02-02-2003, 12:16 AM
I think RickJay nailed it.
02-02-2003, 12:18 AM
I think the extent of the tragedy has yet to be determined. If, as this Guardian article (http://www.observer.co.uk/international/story/0,6903,887236,00.html) article suggests, it was the result of cutting corners and neglect of workplace safety (a phenomenon not isolated to billion dollar government projects), then it is significantly more tragic and disturbing than any typical aviation accident.
02-02-2003, 12:34 AM
The time when I was growing up, the space program was moving into full swing. I remember being young and watching the television of the men walking on the moon. We landed the first craft on Mars and got real photos back. The first high rez images of outer planets were coming back from unmanned space craft.
The space program (and those involved) contained my first real heros. Glenn, Yeager, Shepard, Grissom, Armstrong, etc. These were the people I looked up to as a kid.

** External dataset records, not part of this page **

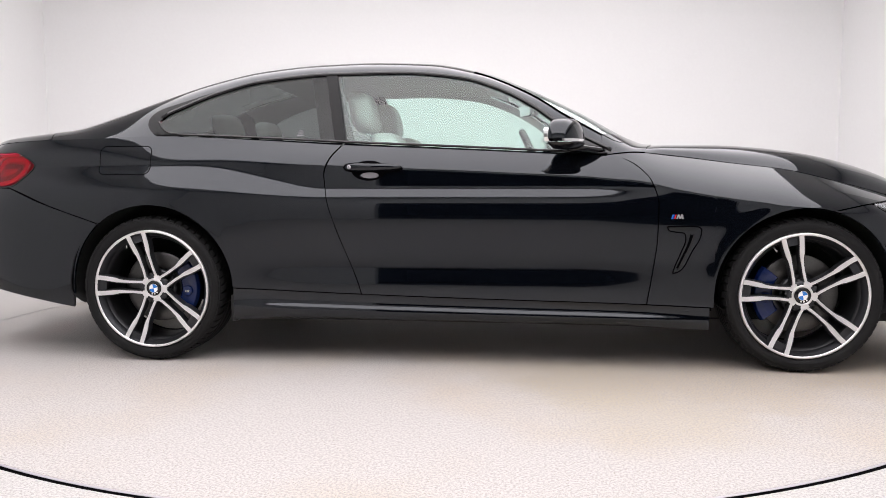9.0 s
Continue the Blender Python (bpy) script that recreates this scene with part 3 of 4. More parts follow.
def build_top():
    # haunch under the rear pillar, then the rear screen and boot lid
    for side in (-1, 1):
        xs = np.concatenate([np.linspace(-1.93, -1.401, 40), np.linspace(-1.399, -1.28, 14)])
        P = upper(xs, 0.0, lambda x, i: rail_low(x) if x < -1.40 else quarter_arc(x), 18)
        panel("rear_pillar", P, PAINT, car, "broad black rear roof pillar", side=side)
    xs = np.linspace(-1.93, -1.06, 50)
    P = upper(xs, lambda x, i: rail_high(x) + 0.004, full_arc, 22)
    panel("rear_screen", mirrored(P), DARKGLASS, car, "dark-tinted sloping rear window", thick=0.0)
    xs = np.linspace(-2.40, -1.935, 36)
    panel("boot_lid", mirrored(upper(xs, 0.003, full_arc, 24)), PAINT, car, "glossy black boot lid", thick=0.012)
    xs = np.linspace(-1.055, 0.0, 46)
    panel("roof_panel", mirrored(upper(xs, lambda x, i: pillar_arc(x) + 0.003, full_arc, 20)), PAINT, car, "glossy black roof panel")
    xs = np.linspace(0.005, 0.69, 40)
    panel("windscreen", mirrored(upper(xs, lambda x, i: pillar_arc(x) + 0.004, full_arc, 20)), SCREENGLASS, car, "clear windscreen", thick=0.0)
    xs = np.linspace(0.70, 0.775, 8)
    panel("cowl", mirrored(upper(xs, 0.06, full_arc, 14) - np.array([0, 0, 0.012])), PLASTIC, car, "dark plastic cowl below the windscreen")
    for side in (-1, 1):
        xs = np.linspace(0.57, 0.765, 20)
        corner = upper(xs, 0.0, lambda x, i: pillar_arc(x) + min(max(x - 0.575, 0.0) * 2.4, 0.28), 16) + np.array([0, 0, 0.005])
        panel("wing_corner", corner, PAINT, car, "body-coloured scuttle corner", side=side)
    xs = np.linspace(0.76, 2.13, 70)
    panel("bonnet", mirrored(upper(xs, lambda x, i: 0.003, full_arc, 34)), PAINT, car, "glossy black sculpted bonnet")
    # close the underside
    bm = bmesh.new()
    box(bm, (-1.02, -0.72, 0.165), (1.03, 0.72, 0.235), 0.01)
    part("floor_pan", bm, PLASTIC, car, "dark underbody floor pan")
    bm = bmesh.new()
    box(bm, (1.04, -0.55, 0.165), (2.0, 0.55, 0.23), 0.01)
    part("front_undertray", bm, PLASTIC, car)
    bm = bmesh.new()
    box(bm, (-2.20, -0.55, 0.225), (-1.03, 0.55, 0.31), 0.01)
    part("rear_undertray", bm, PLASTIC, car)
    for wx, reach in ((REAR_X, REAR_ARCH + 0.012), (FRONT_X, FRONT_ARCH + 0.012)):
        for side in (-1, 1):
            bm = bmesh.new()
            rings = []
            for y in (0.885, 0.80, 0.70, 0.56):
                rings.append([bm.verts.new((wx + reach * math.cos(a), y * side, AXLE_Z + (reach if math.sin(a) > 0 else 0.12) * math.sin(a))) for a in np.linspace(-0.6, math.pi + 0.6, 40)])
            for a, b in zip(rings[:-1], rings[1:]):
                for k in range(39):
                    bm.faces.new((a[k], a[k + 1], b[k + 1], b[k])).smooth = True
            bm.faces.new(rings[-1])
            part("arch_liner", bm, LINER, car, "black wheel arch liner")


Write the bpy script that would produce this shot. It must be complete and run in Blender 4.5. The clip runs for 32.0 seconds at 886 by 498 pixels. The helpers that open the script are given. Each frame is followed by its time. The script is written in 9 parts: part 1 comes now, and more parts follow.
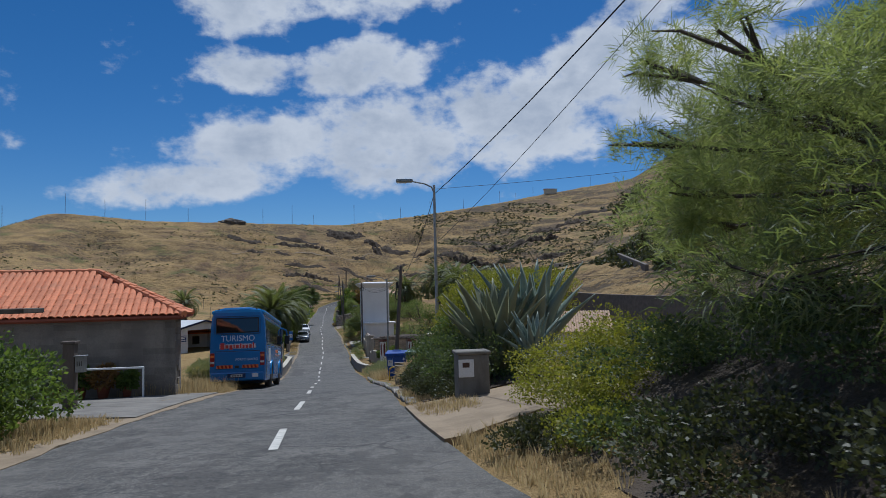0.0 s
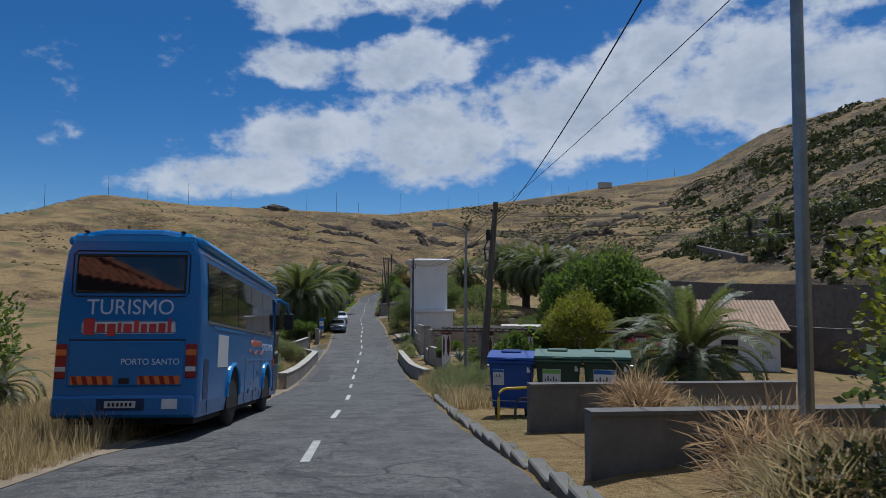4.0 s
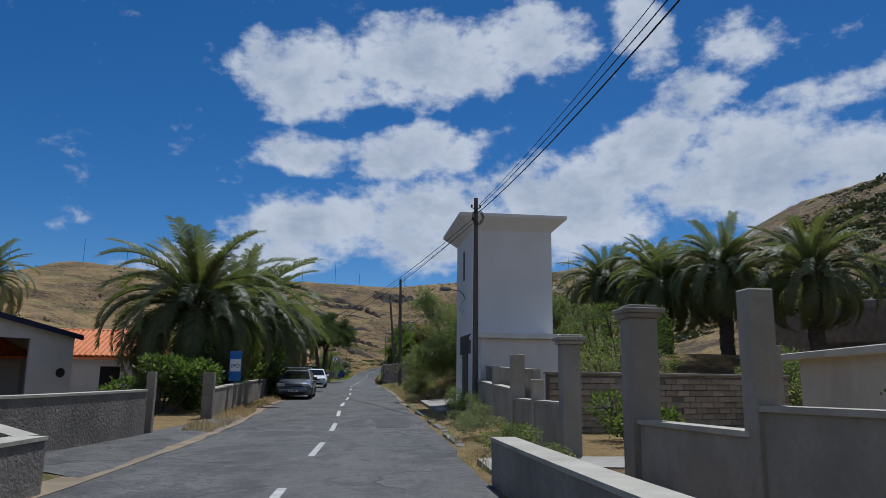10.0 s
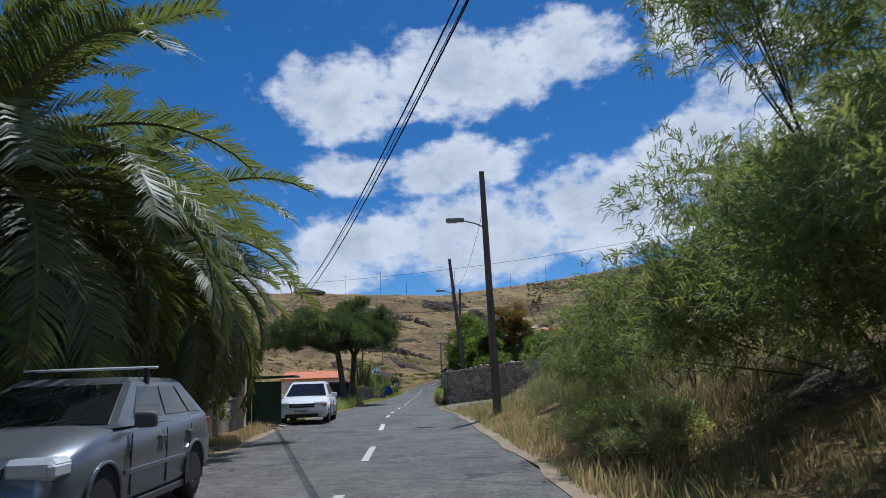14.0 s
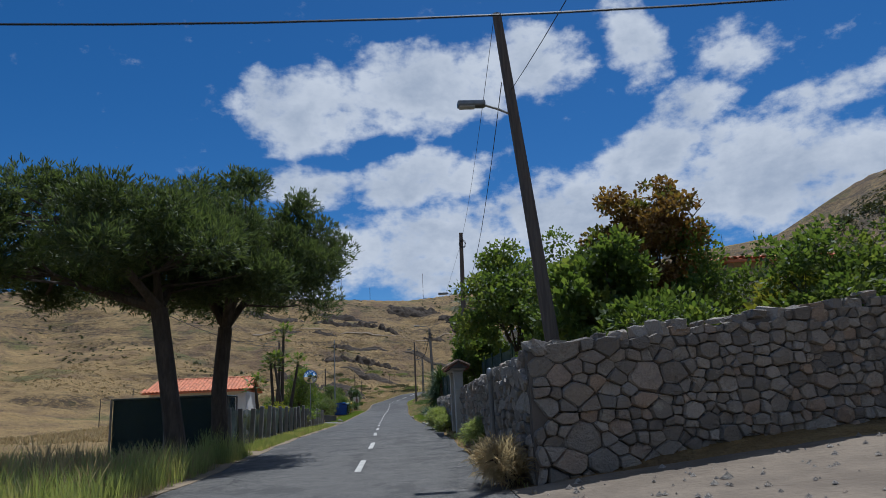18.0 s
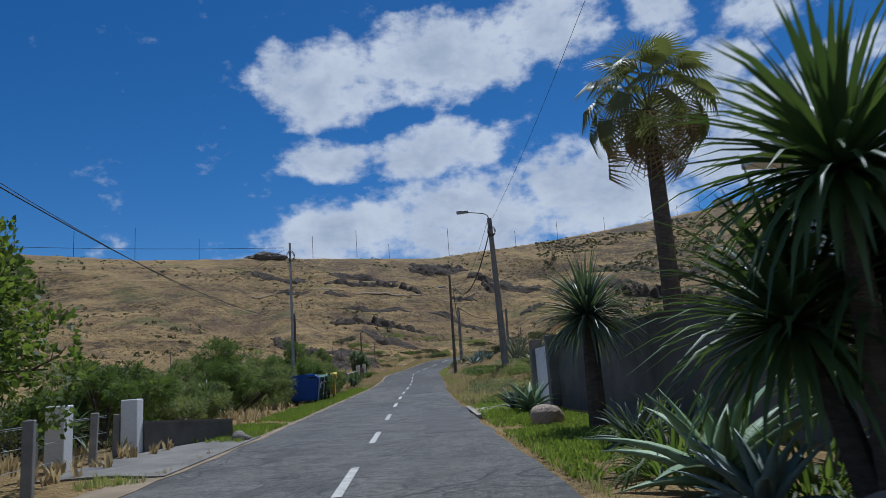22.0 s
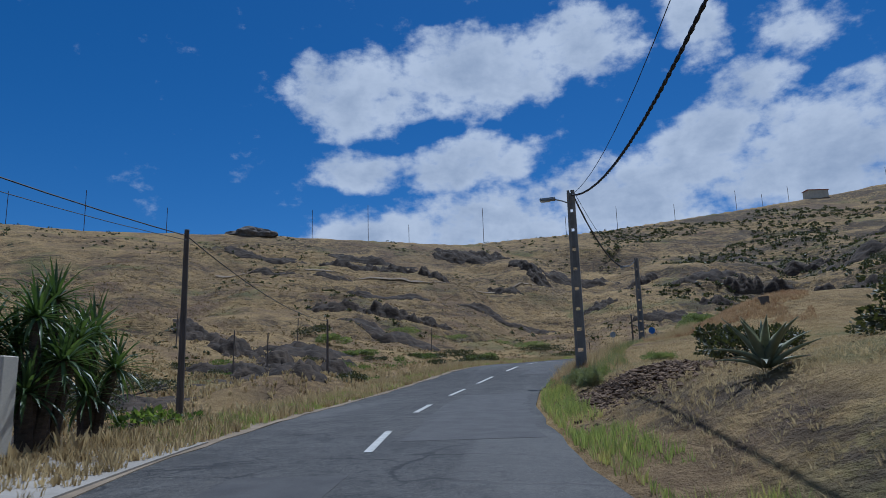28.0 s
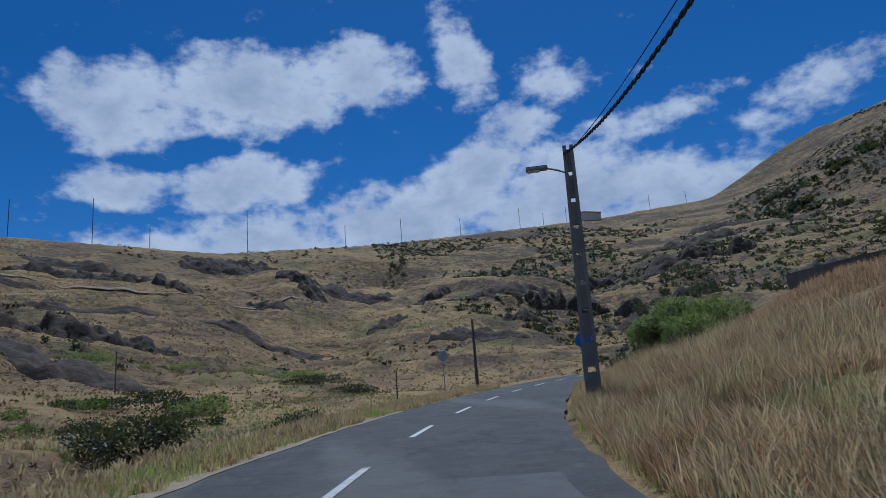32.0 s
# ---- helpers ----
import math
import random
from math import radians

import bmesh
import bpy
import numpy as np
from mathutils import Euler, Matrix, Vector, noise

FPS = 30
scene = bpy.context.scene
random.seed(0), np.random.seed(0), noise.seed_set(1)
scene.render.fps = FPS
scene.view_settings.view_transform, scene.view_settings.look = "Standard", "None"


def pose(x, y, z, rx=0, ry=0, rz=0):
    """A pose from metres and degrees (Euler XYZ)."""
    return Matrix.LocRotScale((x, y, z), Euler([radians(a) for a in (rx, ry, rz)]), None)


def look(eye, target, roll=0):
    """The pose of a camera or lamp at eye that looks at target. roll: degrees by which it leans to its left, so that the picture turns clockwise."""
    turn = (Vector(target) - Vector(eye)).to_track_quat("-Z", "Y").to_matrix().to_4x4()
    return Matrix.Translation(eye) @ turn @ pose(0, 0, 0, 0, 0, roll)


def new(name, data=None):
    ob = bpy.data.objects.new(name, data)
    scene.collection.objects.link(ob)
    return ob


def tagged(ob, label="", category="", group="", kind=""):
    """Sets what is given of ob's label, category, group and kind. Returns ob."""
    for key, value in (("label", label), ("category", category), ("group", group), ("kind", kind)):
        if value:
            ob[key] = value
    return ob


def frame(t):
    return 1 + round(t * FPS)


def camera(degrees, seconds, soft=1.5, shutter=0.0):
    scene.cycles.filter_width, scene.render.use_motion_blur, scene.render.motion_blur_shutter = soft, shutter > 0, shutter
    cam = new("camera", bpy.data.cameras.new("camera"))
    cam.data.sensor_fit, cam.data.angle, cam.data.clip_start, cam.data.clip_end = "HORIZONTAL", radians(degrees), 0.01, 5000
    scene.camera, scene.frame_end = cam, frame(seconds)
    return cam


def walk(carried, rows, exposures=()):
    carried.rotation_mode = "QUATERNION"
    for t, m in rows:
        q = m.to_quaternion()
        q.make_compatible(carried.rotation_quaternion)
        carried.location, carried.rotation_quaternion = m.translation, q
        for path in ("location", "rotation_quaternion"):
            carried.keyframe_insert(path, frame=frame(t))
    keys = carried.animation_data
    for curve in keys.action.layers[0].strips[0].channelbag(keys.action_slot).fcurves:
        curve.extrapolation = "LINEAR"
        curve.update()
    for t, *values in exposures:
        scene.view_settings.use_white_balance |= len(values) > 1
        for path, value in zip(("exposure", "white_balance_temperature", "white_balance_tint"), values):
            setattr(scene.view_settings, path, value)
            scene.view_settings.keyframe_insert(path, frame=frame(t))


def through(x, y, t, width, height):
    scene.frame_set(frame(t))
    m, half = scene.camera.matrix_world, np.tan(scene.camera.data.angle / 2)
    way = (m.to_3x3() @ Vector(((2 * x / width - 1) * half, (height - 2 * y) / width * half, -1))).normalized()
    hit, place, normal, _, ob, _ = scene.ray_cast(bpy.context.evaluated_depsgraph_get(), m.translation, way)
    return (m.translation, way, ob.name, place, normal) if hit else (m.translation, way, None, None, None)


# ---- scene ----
cam = camera(64.80, 32.0, soft=0.6, shutter=0.08)
PATH = [
    (0, pose(0.000, 0.000, 0.000, 93.726, 1.446, -0.020)),
    (0.5, pose(-0.374, 2.338, -0.153, 94.034, 1.771, 3.946)),
    (1, pose(-0.834, 4.636, -0.326, 93.992, 1.166, 5.982)),
    (1.5, pose(-1.263, 7.062, -0.503, 93.564, 1.147, 7.333)),
    (2, pose(-1.677, 9.687, -0.718, 93.543, 1.541, 8.123)),
    (2.5, pose(-2.140, 12.175, -0.929, 93.117, 1.470, 8.295)),
    (3, pose(-2.441, 14.549, -1.059, 93.348, 1.620, 8.571)),
    (3.5, pose(-2.757, 17.222, -1.214, 93.411, 1.565, 5.408)),
    (5.5, pose(-4.715, 30.054, -2.520, 94.020, -3.148, 1.239)),
    (6, pose(-5.216, 33.332, -2.843, 94.480, -3.485, 1.195)),
    (6.5, pose(-5.659, 36.707, -3.144, 95.495, -2.826, 1.821)),
    (7, pose(-6.173, 40.040, -3.486, 95.836, -1.755, 2.430)),
    (7.5, pose(-6.611, 43.600, -3.826, 96.384, -1.178, 3.249)),
    (8, pose(-7.150, 47.350, -4.150, 97.348, -1.031, 3.592)),
    (8.5, pose(-7.701, 50.894, -4.450, 98.466, -0.670, 3.708)),
    (9, pose(-8.362, 54.449, -4.725, 99.925, -1.098, 3.367)),
    (9.5, pose(-9.010, 58.175, -4.944, 100.044, -0.686, 3.458)),
    (10, pose(-9.742, 62.035, -5.083, 100.552, -0.692, 3.594)),
    (10.5, pose(-10.417, 65.954, -5.179, 101.374, -1.227, 3.807)),
    (11, pose(-11.051, 69.800, -5.233, 101.792, -1.447, 3.924)),
    (11.5, pose(-11.651, 73.819, -5.225, 101.841, -1.056, 4.035)),
    (12, pose(-12.263, 77.750, -5.208, 101.801, -0.903, 4.586)),
    (12.5, pose(-12.875, 81.548, -5.181, 102.524, -0.694, 5.078)),
    (13, pose(-13.524, 85.287, -5.140, 103.843, -0.208, 5.626)),
    (13.5, pose(-14.230, 88.985, -5.072, 103.441, 0.853, 6.679)),
    (14, pose(-14.977, 92.753, -4.985, 101.662, 2.046, 7.930)),
    (14.5, pose(-15.745, 96.703, -4.884, 102.481, 1.557, 9.073)),
    (15, pose(-16.488, 100.752, -4.784, 102.419, 1.336, 9.594)),
    (15.5, pose(-17.109, 104.781, -4.764, 100.431, 2.184, 10.197)),
    (17.5, pose(-20.546, 122.409, -4.461, 101.643, 3.212, 6.842)),
    (18, pose(-21.361, 126.699, -4.490, 102.625, 2.747, 5.053)),
    (18.5, pose(-22.213, 131.417, -4.518, 103.582, 2.392, 4.783)),
    (19, pose(-23.004, 136.526, -4.471, 103.837, 1.632, 4.474)),
    (19.5, pose(-23.789, 142.118, -4.380, 100.724, 1.370, 4.408)),
    (20, pose(-24.570, 147.491, -4.280, 100.258, 1.797, 4.509)),
    (20.5, pose(-25.336, 152.494, -4.215, 99.950, 2.363, 4.742)),
    (21, pose(-26.137, 157.694, -4.173, 99.770, 2.422, 5.027)),
    (21.5, pose(-27.054, 163.343, -4.162, 99.637, 3.044, 5.654)),
    (22, pose(-28.024, 169.008, -4.200, 100.293, 3.910, 7.096)),
    (22.5, pose(-29.047, 174.746, -4.213, 100.491, 2.980, 7.375)),
    (23, pose(-29.956, 180.279, -4.181, 100.638, 2.717, 7.965)),
    (23.5, pose(-30.797, 185.739, -4.117, 100.421, 1.720, 8.270)),
    (24, pose(-31.754, 191.412, -4.100, 100.342, 1.799, 8.467)),
    (24.5, pose(-32.613, 196.949, -4.016, 100.455, 1.646, 8.570)),
    (25, pose(-33.504, 202.396, -3.933, 100.407, 1.960, 9.094)),
    (25.5, pose(-34.359, 207.832, -3.850, 100.534, 2.942, 10.094)),
    (27.5, pose(-37.446, 230.732, -3.265, 101.532, 2.794, 10.742)),
    (28, pose(-38.140, 235.322, -3.087, 101.470, 1.852, 9.025)),
    (28.5, pose(-38.811, 239.902, -2.932, 101.690, 1.925, 8.862)),
    (29, pose(-39.489, 244.313, -2.721, 101.818, 2.243, 8.412)),
    (29.5, pose(-40.078, 248.644, -2.430, 101.848, 2.738, 6.300)),
    (30, pose(-40.422, 253.294, -2.129, 101.636, 3.698, 3.074)),
    (30.5, pose(-40.540, 257.740, -1.951, 101.508, 3.809, -1.883)),
    (31, pose(-40.200, 262.237, -1.673, 102.372, 3.506, -2.209)),
    (31.5, pose(-39.545, 266.723, -1.250, 102.705, 2.808, -4.816)),
    (32, pose(-38.596, 271.785, -0.621, 102.623, 4.356, -9.124)),
]
walk(cam, PATH, exposures=[(q, e, k, 9) for q, e, k in ((0, -0.15, 5600), (3, -0.2, 5600), (11, -0.18, 5600), (13, 0.1, 5600), (15, 0.14, 5600), (17.5, -0.05, 5600), (18, -0.12, 5600), (19, 0.12, 5600), (20, 0.2, 5600), (21, 0.1, 5600), (22, -0.15, 5450), (23, 0.0, 5450), (24, -0.25, 5250), (25, -0.2, 5250), (28, -0.3, 5080), (32, -0.36, 4950))])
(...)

When there is a tragedy like this in the space program, it takes a bite out of me.
02-02-2003, 12:41 AM
Then there's the simple novelty of it all. A helicopter crash, while not an everyday event, is common enough to be less than front-page news.
A disaster involving a spaceship! Now that's a headline!
02-02-2003, 04:03 PM
Dog bites man is not news. Man bites dog is news. Newsworthiness is inversely related to how often something happens and directly related to how close to us the event is. First dozen GIs killed invading Iraq will be big news. A dozen GIs killed in WWII didn't even register on the scale. Thousands killed in Africa don't register as much as seven killed in orbit. In a few decades, when space travel is common and accidents are as common as road accidents, people will not even care.
02-03-2003, 06:51 AM
Even taking away the rarity of a spaceship having an accident, the people on board and who they were impacts people. I mean, a bus accident hits people as a tragedy. However, people are more upset by an accident involving a bus full of blind, HIV-positive orphans on their way to Disneyworld than just a Greyhound traveling from Toad Spit, Arkansas to Beaver Creek, Tennessee.